• [THE PROBLEM]:
Print the entire listing. Each line must match the original exactly.

★ ★ ★ ★ ★ ★ ★

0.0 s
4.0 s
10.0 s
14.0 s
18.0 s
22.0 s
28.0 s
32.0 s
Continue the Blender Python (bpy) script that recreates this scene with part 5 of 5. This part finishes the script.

★ ★ ★ ★ ★ ★ ★

• [RIGHT ANSWER]:
0.0 s
4.0 s
10.0 s
14.0 s
18.0 s
22.0 s
28.0 s
32.0 s
Continue the Blender Python (bpy) script that recreates this scene with part 5 of 5. This part finishes the script.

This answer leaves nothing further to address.